/---
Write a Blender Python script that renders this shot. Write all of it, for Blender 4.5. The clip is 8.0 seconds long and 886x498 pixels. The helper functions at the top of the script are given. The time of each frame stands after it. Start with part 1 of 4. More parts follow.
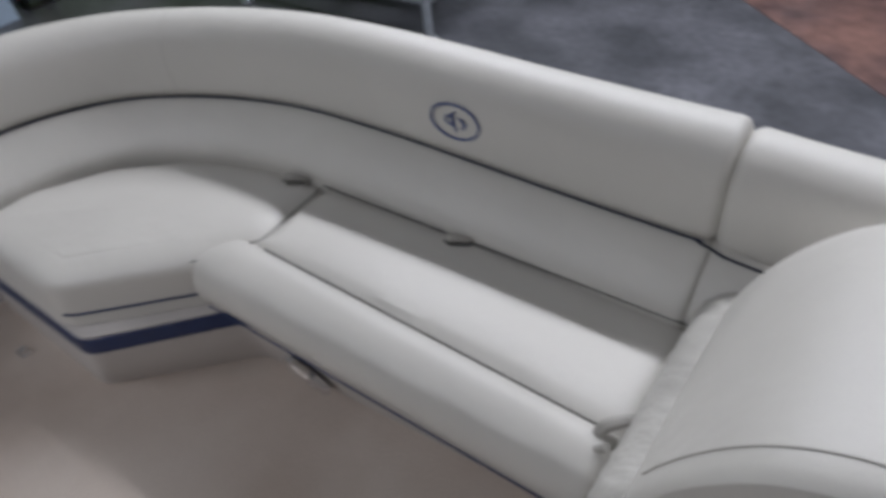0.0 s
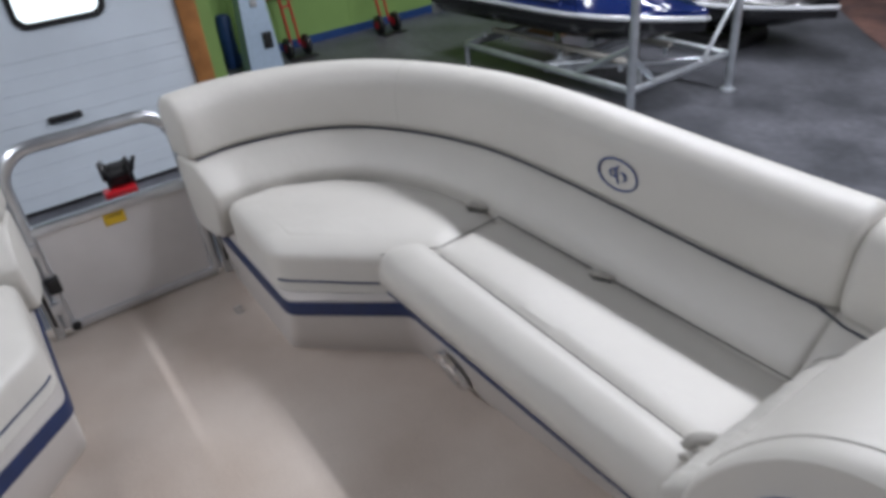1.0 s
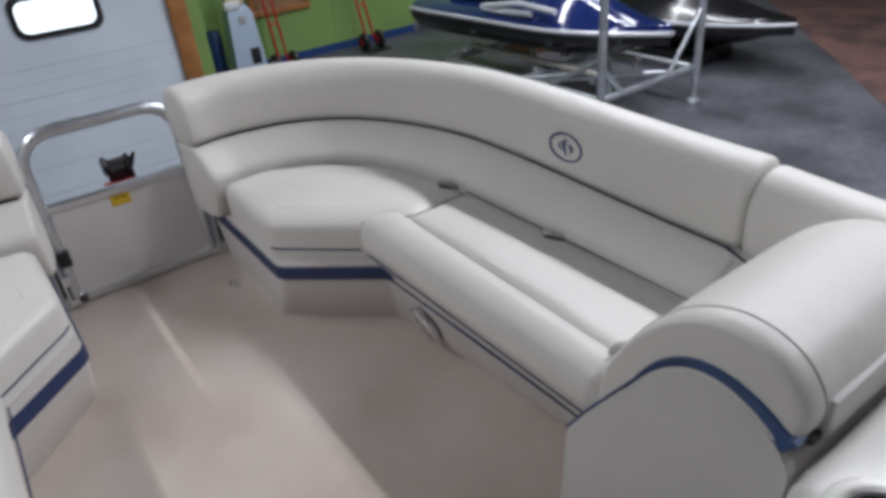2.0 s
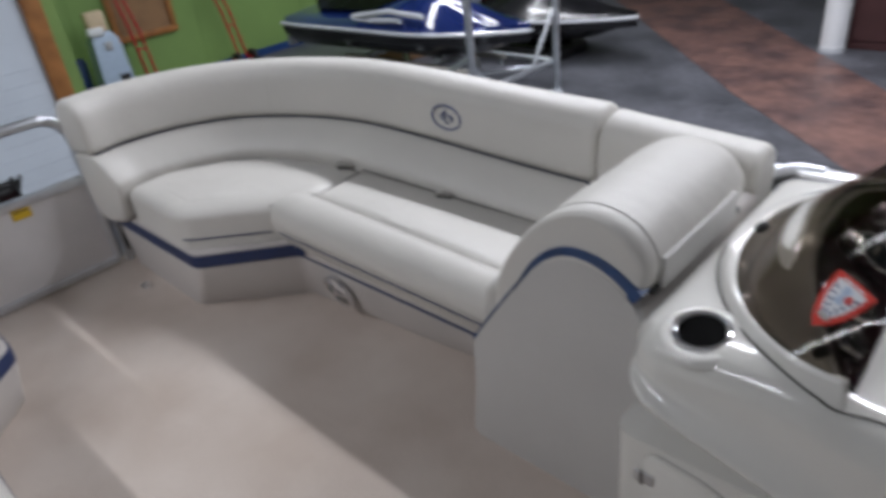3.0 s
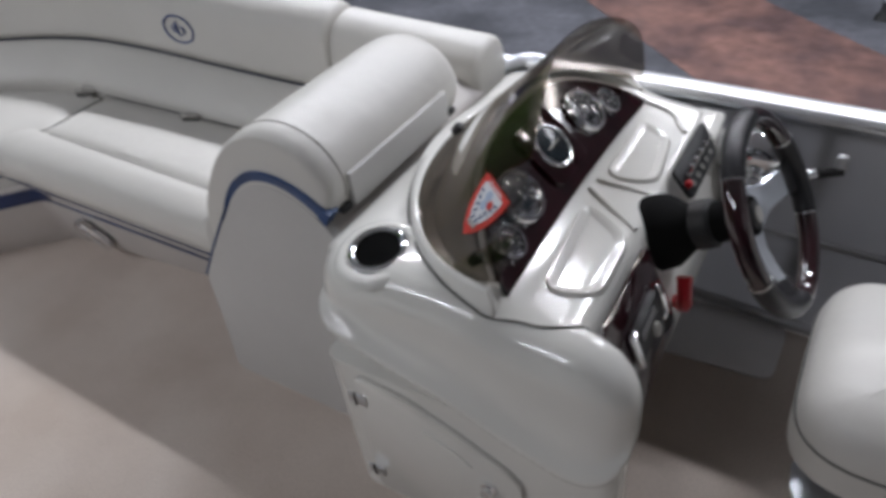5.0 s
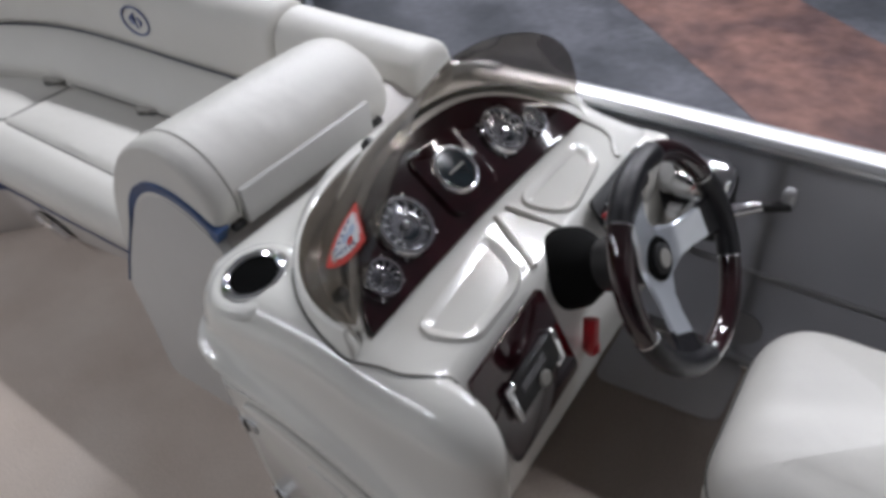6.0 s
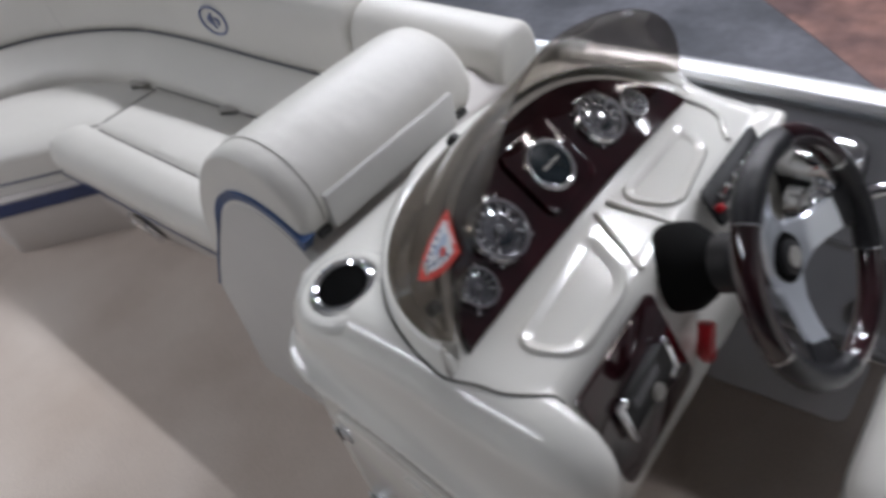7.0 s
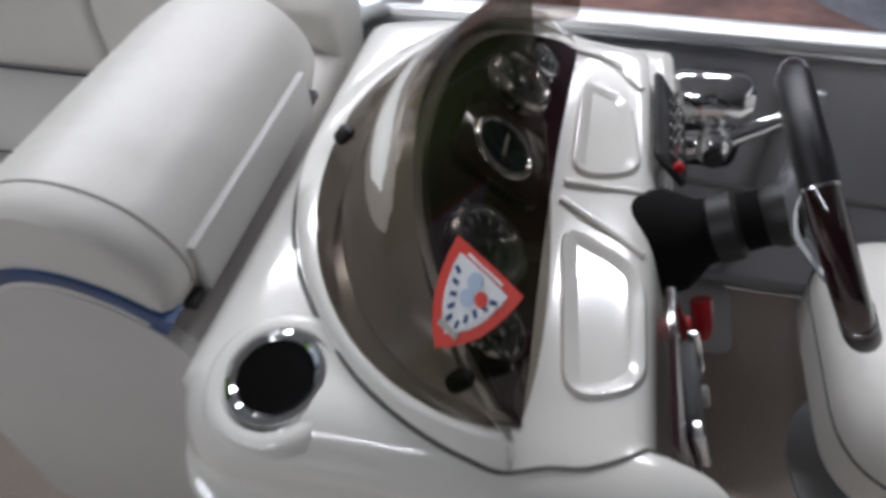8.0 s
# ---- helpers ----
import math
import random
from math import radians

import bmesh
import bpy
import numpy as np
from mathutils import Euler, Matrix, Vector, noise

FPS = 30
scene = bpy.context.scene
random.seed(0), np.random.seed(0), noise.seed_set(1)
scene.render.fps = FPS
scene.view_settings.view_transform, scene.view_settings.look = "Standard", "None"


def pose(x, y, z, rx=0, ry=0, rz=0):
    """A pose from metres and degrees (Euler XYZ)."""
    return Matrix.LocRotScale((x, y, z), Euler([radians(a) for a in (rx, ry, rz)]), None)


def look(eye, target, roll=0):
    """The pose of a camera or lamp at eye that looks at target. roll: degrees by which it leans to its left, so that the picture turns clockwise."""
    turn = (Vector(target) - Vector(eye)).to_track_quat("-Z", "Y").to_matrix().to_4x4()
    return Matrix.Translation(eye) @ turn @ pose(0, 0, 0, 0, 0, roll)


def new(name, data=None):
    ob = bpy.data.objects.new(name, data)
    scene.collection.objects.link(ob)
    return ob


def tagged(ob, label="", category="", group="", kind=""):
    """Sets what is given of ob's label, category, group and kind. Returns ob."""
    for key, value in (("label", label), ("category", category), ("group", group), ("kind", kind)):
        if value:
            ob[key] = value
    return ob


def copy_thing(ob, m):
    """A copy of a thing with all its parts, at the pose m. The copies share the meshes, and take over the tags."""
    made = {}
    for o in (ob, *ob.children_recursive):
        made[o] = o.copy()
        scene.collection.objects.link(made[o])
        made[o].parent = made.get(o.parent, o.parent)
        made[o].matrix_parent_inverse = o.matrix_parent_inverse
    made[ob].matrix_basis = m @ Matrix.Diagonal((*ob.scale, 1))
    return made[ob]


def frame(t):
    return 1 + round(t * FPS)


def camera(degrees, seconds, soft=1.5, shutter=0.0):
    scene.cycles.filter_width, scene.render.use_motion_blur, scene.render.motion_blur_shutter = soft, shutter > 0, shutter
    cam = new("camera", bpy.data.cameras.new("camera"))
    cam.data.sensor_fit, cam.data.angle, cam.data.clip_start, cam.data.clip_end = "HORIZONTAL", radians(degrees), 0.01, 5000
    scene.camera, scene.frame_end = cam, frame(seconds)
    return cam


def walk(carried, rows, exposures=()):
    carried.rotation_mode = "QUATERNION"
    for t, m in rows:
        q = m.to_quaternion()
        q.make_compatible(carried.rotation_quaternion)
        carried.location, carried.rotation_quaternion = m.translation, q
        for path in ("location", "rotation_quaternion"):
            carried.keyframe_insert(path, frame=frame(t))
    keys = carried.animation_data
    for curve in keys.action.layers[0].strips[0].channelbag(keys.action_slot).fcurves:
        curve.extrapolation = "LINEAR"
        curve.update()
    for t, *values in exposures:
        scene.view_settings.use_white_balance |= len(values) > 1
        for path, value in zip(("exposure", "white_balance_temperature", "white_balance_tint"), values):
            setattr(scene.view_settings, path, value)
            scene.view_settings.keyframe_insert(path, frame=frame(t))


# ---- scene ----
\---
Short exercise ::
Each line with the string "Vector" in it needs to be found and copied.

The reply ::
from mathutils import Euler, Matrix, Vector, noise
    turn = (Vector(target) - Vector(eye)).to_track_quat("-Z", "Y").to_matrix().to_4x4()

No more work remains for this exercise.